Tennis ist die beste Lebensschule, die es gibt. Die Erfahrungen, die man in Training und Wettkampf sammelt, sind unbezahlbar. Wer das emotionale Unwetter im Match besteht, ist auch in anderen Lebensbereichen weniger stressanfällig. Selbst wenn es mit der Profikarriere nichts wird, öffnet das Tennis viele Türen. Einen idealen Plan B stellt das College-Tennis in den USA dar. Es trägt zur persönlichen und sportlichen Weiterentwicklung bei und stellt in beruflicher Hinsicht wichtige Weichen. Für gute Spieler ist es auch ein Leichtes, den Trainerschein abzulegen. Sie können sich dann das Studium über Trainerstunden finanzieren - mit einem sehr überschaubaren Zeitaufwand.
Zum Abschluss noch eine ganz persönliche Frage: Was bedeutet "Tennisleidenschaft" für Sie?

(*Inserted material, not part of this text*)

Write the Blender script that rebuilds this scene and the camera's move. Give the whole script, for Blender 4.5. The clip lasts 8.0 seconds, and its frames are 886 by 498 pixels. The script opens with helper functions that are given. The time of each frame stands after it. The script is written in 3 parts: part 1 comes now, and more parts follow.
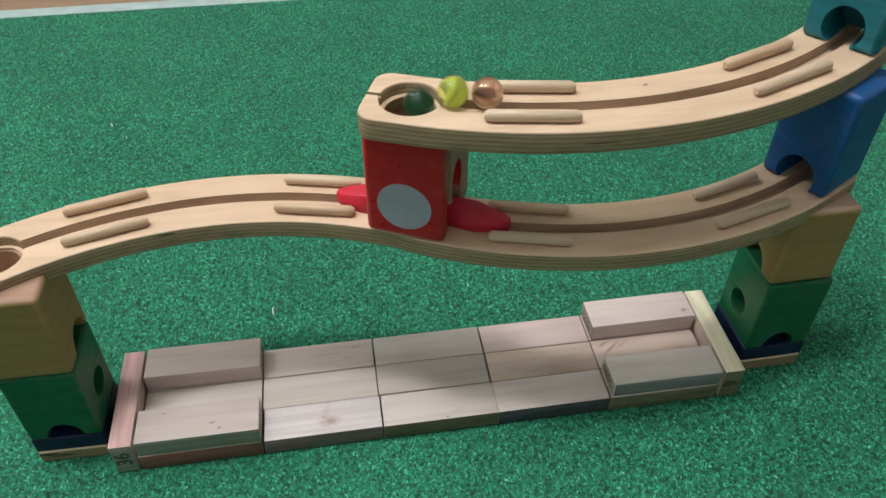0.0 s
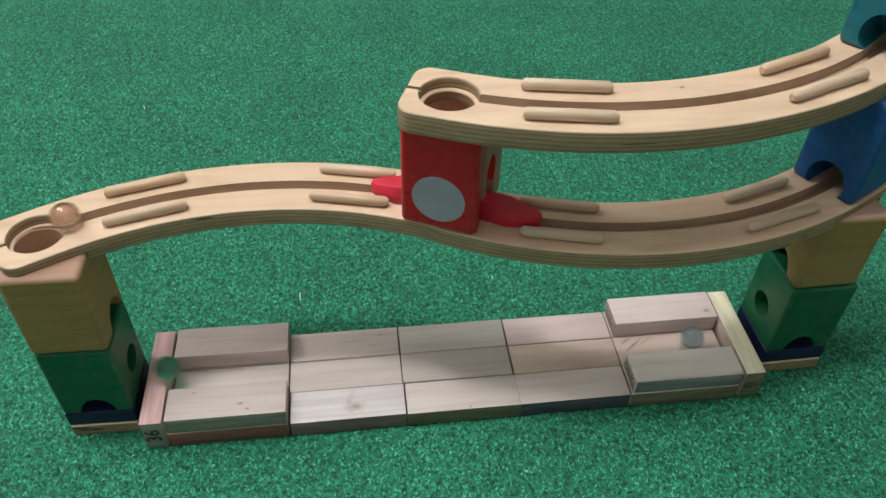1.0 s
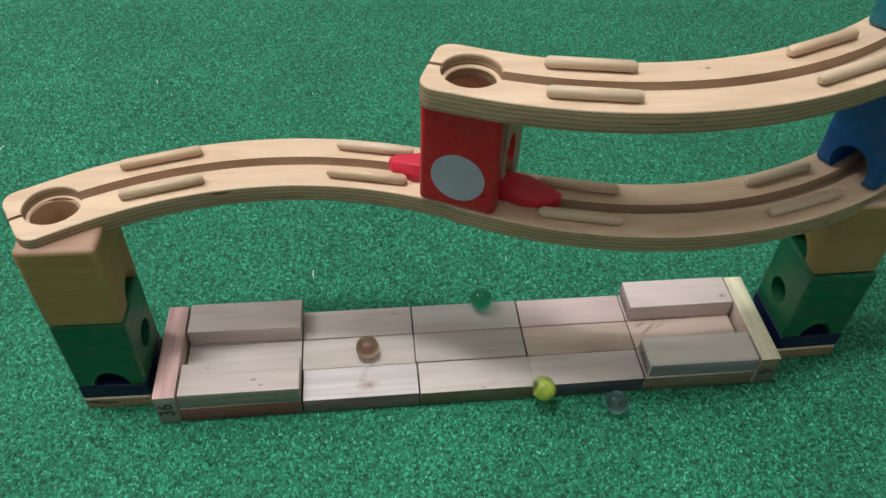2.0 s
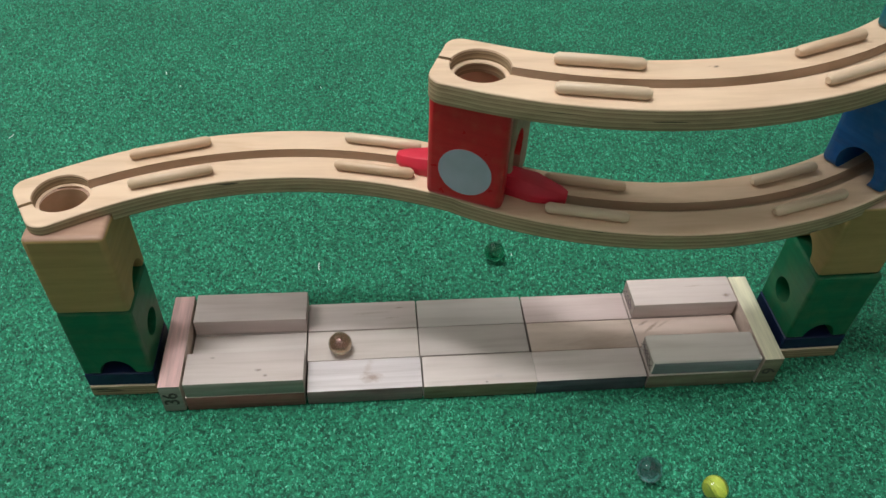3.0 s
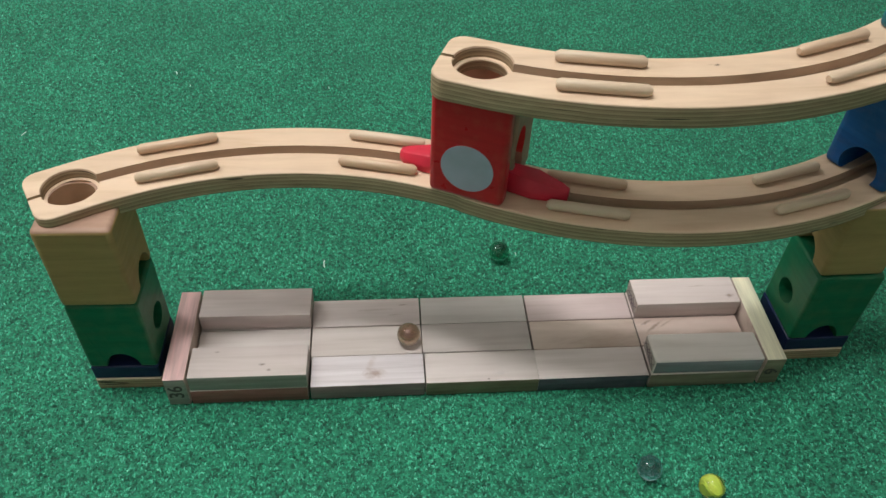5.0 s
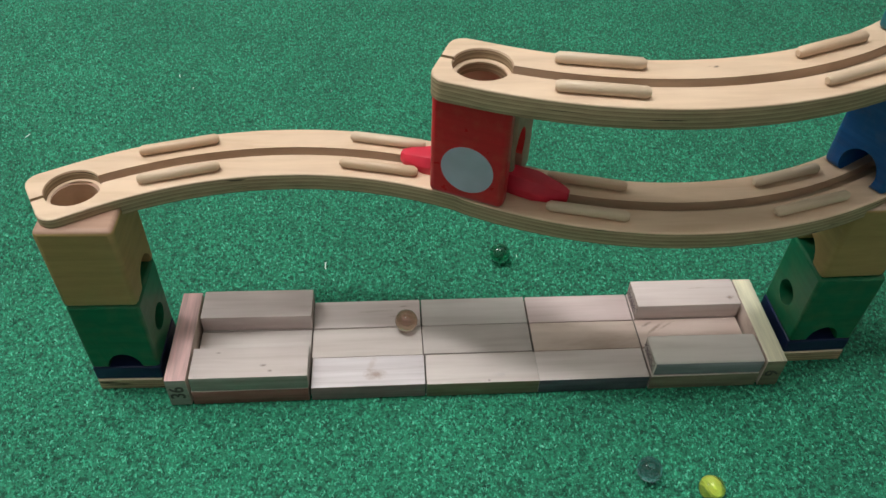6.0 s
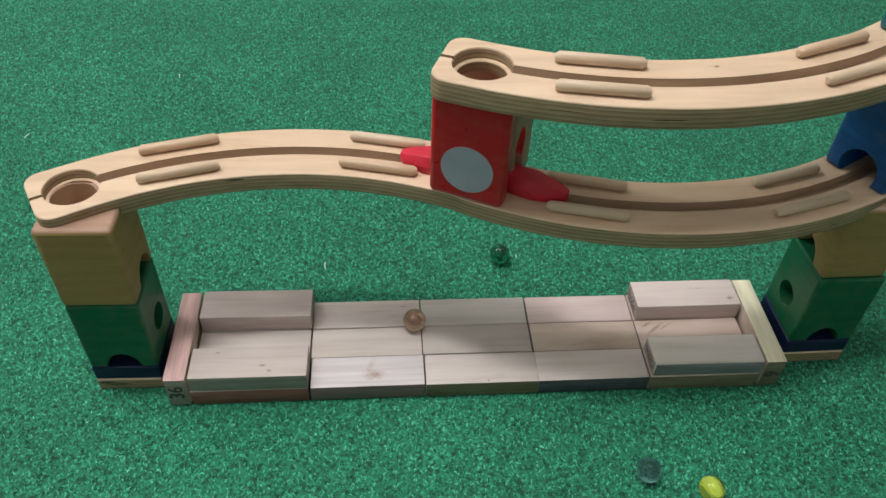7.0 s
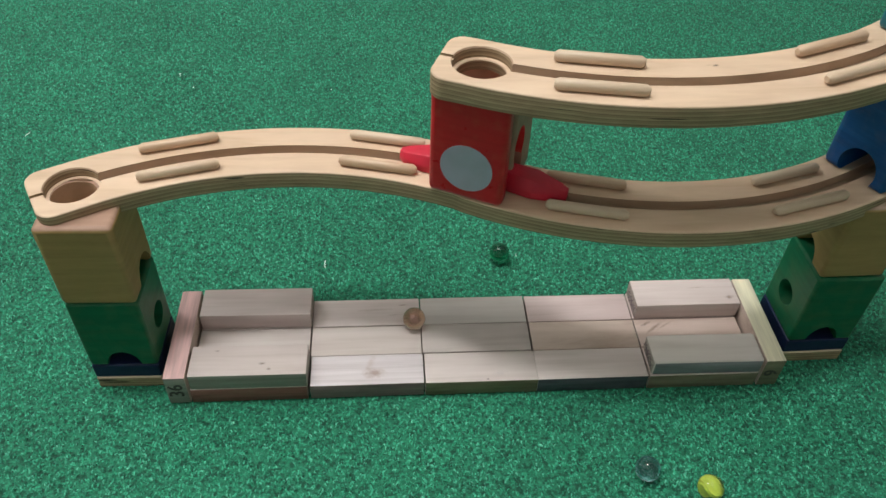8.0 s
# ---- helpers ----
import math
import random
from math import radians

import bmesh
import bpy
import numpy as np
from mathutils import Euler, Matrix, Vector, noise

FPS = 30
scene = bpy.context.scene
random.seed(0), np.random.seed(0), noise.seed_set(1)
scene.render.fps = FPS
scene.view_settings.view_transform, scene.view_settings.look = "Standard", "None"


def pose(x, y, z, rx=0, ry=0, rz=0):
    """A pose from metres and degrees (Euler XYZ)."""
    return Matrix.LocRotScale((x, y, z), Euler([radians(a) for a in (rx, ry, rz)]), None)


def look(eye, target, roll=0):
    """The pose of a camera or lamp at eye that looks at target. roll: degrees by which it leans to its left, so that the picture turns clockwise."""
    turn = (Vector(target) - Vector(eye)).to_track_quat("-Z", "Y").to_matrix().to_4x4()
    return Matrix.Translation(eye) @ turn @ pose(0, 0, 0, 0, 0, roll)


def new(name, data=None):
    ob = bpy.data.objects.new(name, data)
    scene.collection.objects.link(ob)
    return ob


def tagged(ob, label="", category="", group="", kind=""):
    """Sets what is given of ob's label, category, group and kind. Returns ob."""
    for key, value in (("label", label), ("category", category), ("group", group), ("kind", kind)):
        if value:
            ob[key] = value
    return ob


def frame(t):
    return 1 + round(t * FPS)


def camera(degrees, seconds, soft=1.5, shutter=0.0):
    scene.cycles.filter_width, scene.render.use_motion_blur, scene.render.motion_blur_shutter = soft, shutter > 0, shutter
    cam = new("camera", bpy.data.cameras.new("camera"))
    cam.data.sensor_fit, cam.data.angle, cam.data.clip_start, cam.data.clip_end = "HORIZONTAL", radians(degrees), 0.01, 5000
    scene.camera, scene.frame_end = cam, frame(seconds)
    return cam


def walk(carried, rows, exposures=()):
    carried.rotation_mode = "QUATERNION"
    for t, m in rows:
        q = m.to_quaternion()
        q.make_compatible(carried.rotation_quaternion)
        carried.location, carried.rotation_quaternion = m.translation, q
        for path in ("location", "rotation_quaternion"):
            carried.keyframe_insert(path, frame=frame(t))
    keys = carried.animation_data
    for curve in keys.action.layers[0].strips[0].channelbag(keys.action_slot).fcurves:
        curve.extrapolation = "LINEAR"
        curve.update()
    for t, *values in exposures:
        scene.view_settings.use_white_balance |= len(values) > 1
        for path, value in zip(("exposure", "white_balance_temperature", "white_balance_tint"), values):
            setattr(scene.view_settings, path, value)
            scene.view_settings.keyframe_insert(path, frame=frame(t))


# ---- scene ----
cam = camera(58.9, 8.0, shutter=0.3)
PATH = [
    (0, (0.143, -0.291, 0.434), (0.372, 1.16, -0.924), 0.4),
    (0.5, (0.137, -0.296, 0.441), (0.352, 1.152, -0.922), 1.5),
    (0.7, (0.130, -0.292, 0.442), (0.345, 1.148, -0.930), 1.6),
    (1, (0.132, -0.294, 0.44), (0.327, 1.144, -0.937), 1.6),
    (1.5, (0.128, -0.292, 0.436), (0.314, 1.127, -0.961), 2.0),
    (3, (0.124, -0.295, 0.436), (0.293, 1.11, -0.977), 3.0),
    (3.5, (0.127, -0.298, 0.436), (0.283, 1.11, -0.976), 2.7),
    (4, (0.126, -0.299, 0.435), (0.276, 1.111, -0.975), 2.8),
    (4.5, (0.127, -0.3, 0.435), (0.274, 1.113, -0.973), 2.8),
    (6, (0.13, -0.304, 0.435), (0.264, 1.121, -0.963), 2.5),
    (6.5, (0.129, -0.303, 0.435), (0.263, 1.123, -0.961), 2.5),
    (7, (0.13, -0.304, 0.434), (0.265, 1.122, -0.961), 2.6),
    (7.5, (0.131, -0.304, 0.434), (0.263, 1.121, -0.962), 2.6),
    (8, (0.131, -0.305, 0.434), (0.263, 1.121, -0.962), 2.6),
]
walk(cam, [(t, look(eye, target, roll)) for t, eye, target, roll in PATH])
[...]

"Tennisleidenschaft" bedeutet, dass ich Kinder und Jugendliche bei der Verwirklichung ihrer Träume unterstütze. Für mich gibt es nichts Schöneres, als junge Menschen zu betreuen, die ihre Träume und Ziele motiviert verfolgen. Als Planeten im Sonnensystem der Kinder sollten wir die Träume bestmöglich "befüttern". Irgendwann kommen sie an den Punkt, an dem sie entscheiden, ob ihre Träume eine Zukunft haben oder ob sie besser andere Prioritäten setzen. Die Zeit, die sie mit dem Tennis verbracht haben, das, was sie im Match gelernt haben, kann ihnen niemand mehr nehmen. Deshalb sollten wir, solange der Traum lebt, das innere Feuer anheizen und in schwierigen Zeiten sanft unter die Arme greifen.